## WHAT TO DO
Restate each line word for word. Leave out every picture.

## STORED DATA
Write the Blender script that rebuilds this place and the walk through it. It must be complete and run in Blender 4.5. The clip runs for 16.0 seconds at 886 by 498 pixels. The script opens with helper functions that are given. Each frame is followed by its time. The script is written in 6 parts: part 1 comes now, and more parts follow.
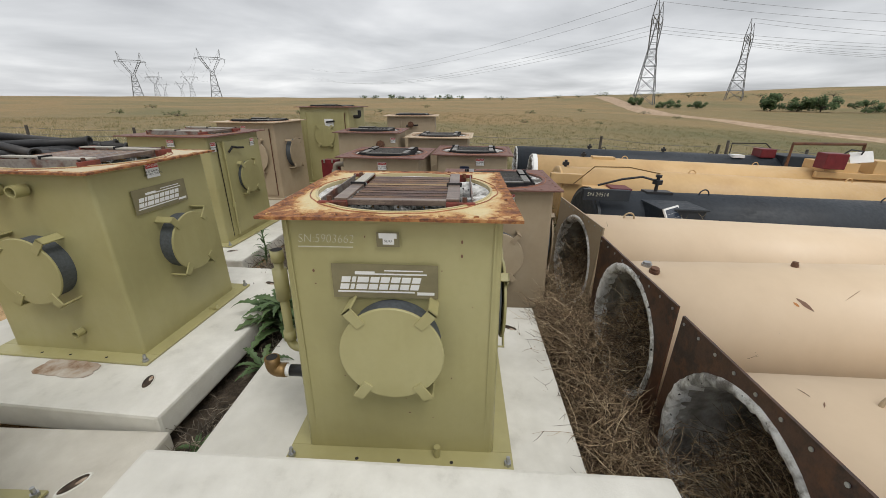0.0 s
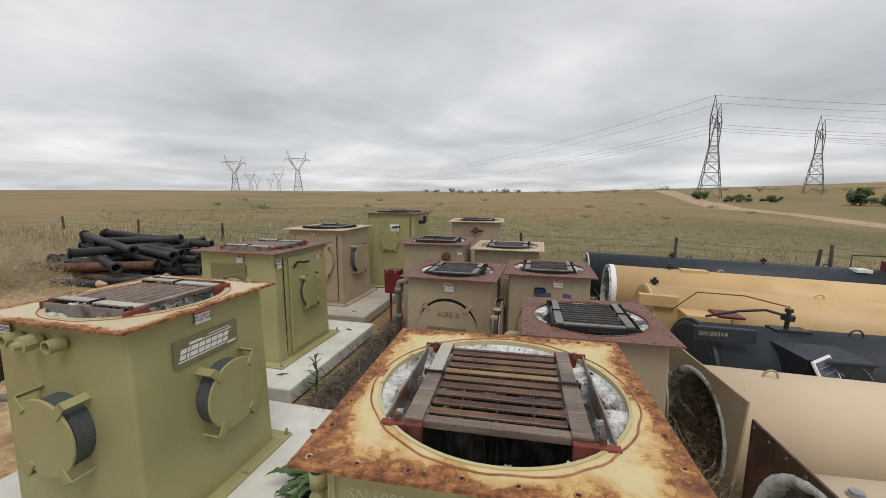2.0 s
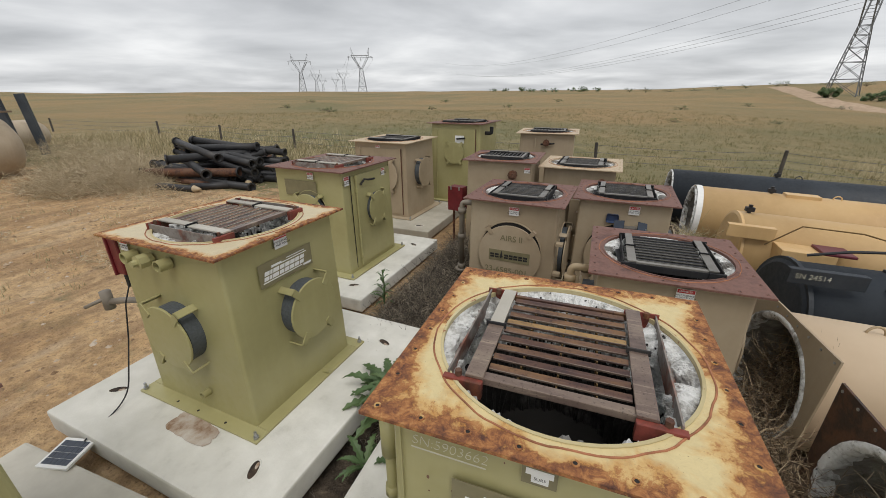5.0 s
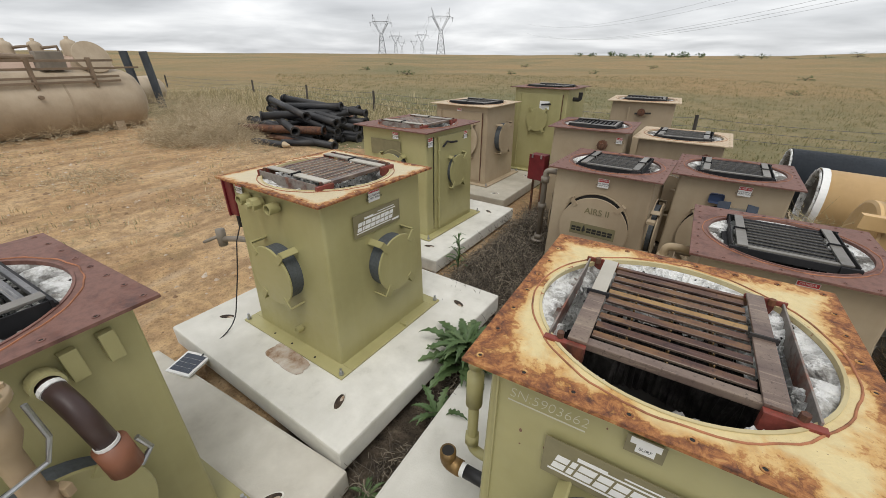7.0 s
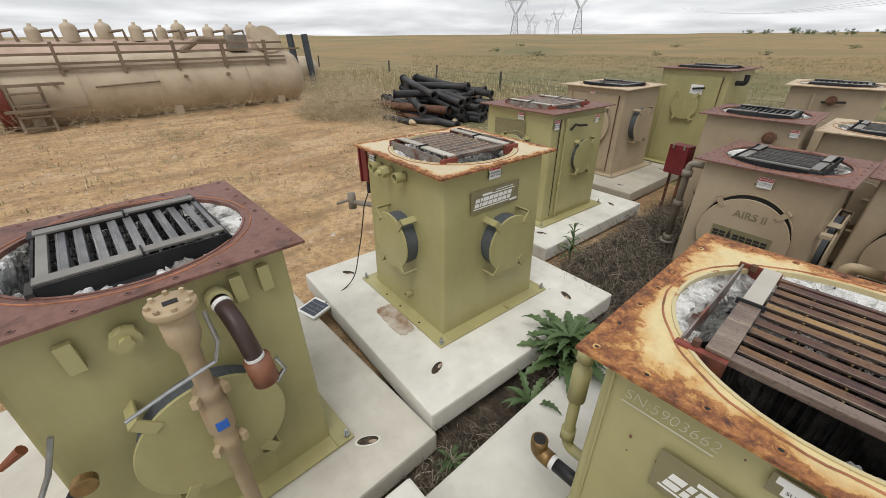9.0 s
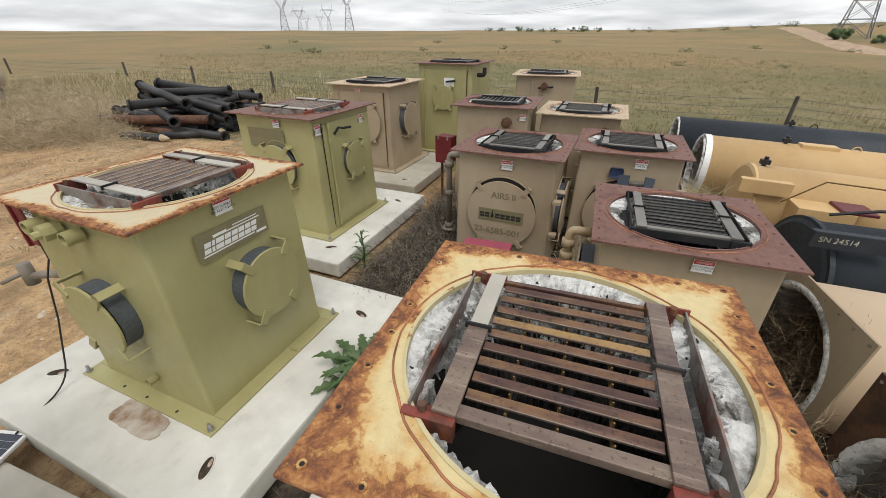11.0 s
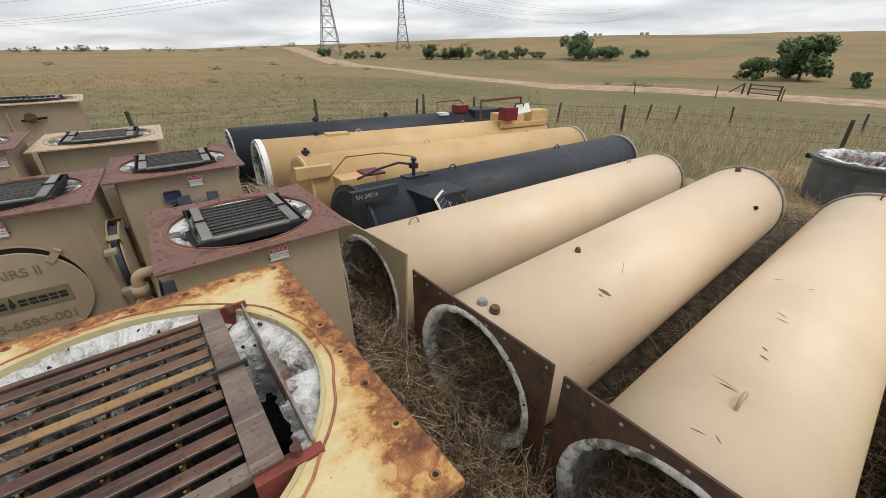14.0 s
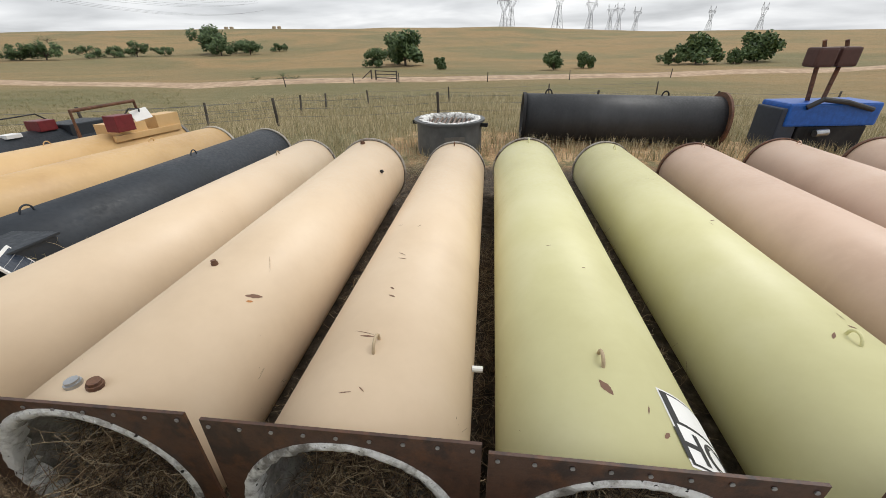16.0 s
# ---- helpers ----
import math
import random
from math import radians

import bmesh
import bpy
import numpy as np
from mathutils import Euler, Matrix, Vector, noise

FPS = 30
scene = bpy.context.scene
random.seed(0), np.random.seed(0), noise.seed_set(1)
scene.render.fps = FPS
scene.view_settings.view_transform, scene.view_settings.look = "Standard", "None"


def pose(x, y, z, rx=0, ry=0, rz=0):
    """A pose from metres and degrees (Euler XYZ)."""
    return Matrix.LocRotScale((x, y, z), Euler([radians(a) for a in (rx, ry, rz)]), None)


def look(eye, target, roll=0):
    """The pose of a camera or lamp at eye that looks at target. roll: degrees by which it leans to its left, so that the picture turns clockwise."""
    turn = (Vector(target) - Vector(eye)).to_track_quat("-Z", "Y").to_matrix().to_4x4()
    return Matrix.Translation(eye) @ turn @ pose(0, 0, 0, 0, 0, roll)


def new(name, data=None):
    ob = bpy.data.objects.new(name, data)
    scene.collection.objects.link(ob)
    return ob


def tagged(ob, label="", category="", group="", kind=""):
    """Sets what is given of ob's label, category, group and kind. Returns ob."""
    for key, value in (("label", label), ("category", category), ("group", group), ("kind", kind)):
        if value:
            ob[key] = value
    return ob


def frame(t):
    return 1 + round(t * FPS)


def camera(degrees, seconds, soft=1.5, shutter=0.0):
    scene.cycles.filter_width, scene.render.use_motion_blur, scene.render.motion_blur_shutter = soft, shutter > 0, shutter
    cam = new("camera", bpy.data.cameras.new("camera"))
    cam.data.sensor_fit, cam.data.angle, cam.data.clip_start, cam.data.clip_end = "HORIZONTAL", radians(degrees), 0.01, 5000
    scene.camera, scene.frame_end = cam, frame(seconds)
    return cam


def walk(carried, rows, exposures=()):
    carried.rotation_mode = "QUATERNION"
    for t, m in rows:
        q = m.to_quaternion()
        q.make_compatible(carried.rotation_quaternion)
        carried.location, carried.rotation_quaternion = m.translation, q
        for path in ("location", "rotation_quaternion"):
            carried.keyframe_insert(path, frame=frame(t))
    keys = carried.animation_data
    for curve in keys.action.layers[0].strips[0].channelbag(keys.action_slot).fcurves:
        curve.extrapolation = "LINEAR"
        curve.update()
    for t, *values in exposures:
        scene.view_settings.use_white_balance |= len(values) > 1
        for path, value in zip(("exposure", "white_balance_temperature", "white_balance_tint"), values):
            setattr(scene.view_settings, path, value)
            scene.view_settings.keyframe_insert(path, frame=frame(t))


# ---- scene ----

## COMPLETE ANSWER
Write the Blender script that rebuilds this place and the walk through it. It must be complete and run in Blender 4.5. The clip runs for 16.0 seconds at 886 by 498 pixels. The script opens with helper functions that are given. Each frame is followed by its time. The script is written in 6 parts: part 1 comes now, and more parts follow.
0.0 s
2.0 s
5.0 s
7.0 s
9.0 s
11.0 s
14.0 s
16.0 s
# ---- helpers ----
import math
import random
from math import radians

import bmesh
import bpy
import numpy as np
from mathutils import Euler, Matrix, Vector, noise

FPS = 30
scene = bpy.context.scene
random.seed(0), np.random.seed(0), noise.seed_set(1)
scene.render.fps = FPS
scene.view_settings.view_transform, scene.view_settings.look = "Standard", "None"


def pose(x, y, z, rx=0, ry=0, rz=0):
    """A pose from metres and degrees (Euler XYZ)."""
    return Matrix.LocRotScale((x, y, z), Euler([radians(a) for a in (rx, ry, rz)]), None)


def look(eye, target, roll=0):
    """The pose of a camera or lamp at eye that looks at target. roll: degrees by which it leans to its left, so that the picture turns clockwise."""
    turn = (Vector(target) - Vector(eye)).to_track_quat("-Z", "Y").to_matrix().to_4x4()
    return Matrix.Translation(eye) @ turn @ pose(0, 0, 0, 0, 0, roll)


def new(name, data=None):
    ob = bpy.data.objects.new(name, data)
    scene.collection.objects.link(ob)
    return ob


def tagged(ob, label="", category="", group="", kind=""):
    """Sets what is given of ob's label, category, group and kind. Returns ob."""
    for key, value in (("label", label), ("category", category), ("group", group), ("kind", kind)):
        if value:
            ob[key] = value
    return ob


def frame(t):
    return 1 + round(t * FPS)


def camera(degrees, seconds, soft=1.5, shutter=0.0):
    scene.cycles.filter_width, scene.render.use_motion_blur, scene.render.motion_blur_shutter = soft, shutter > 0, shutter
    cam = new("camera", bpy.data.cameras.new("camera"))
    cam.data.sensor_fit, cam.data.angle, cam.data.clip_start, cam.data.clip_end = "HORIZONTAL", radians(degrees), 0.01, 5000
    scene.camera, scene.frame_end = cam, frame(seconds)
    return cam


def walk(carried, rows, exposures=()):
    carried.rotation_mode = "QUATERNION"
    for t, m in rows:
        q = m.to_quaternion()
        q.make_compatible(carried.rotation_quaternion)
        carried.location, carried.rotation_quaternion = m.translation, q
        for path in ("location", "rotation_quaternion"):
            carried.keyframe_insert(path, frame=frame(t))
    keys = carried.animation_data
    for curve in keys.action.layers[0].strips[0].channelbag(keys.action_slot).fcurves:
        curve.extrapolation = "LINEAR"
        curve.update()
    for t, *values in exposures:
        scene.view_settings.use_white_balance |= len(values) > 1
        for path, value in zip(("exposure", "white_balance_temperature", "white_balance_tint"), values):
            setattr(scene.view_settings, path, value)
            scene.view_settings.keyframe_insert(path, frame=frame(t))


# ---- scene ----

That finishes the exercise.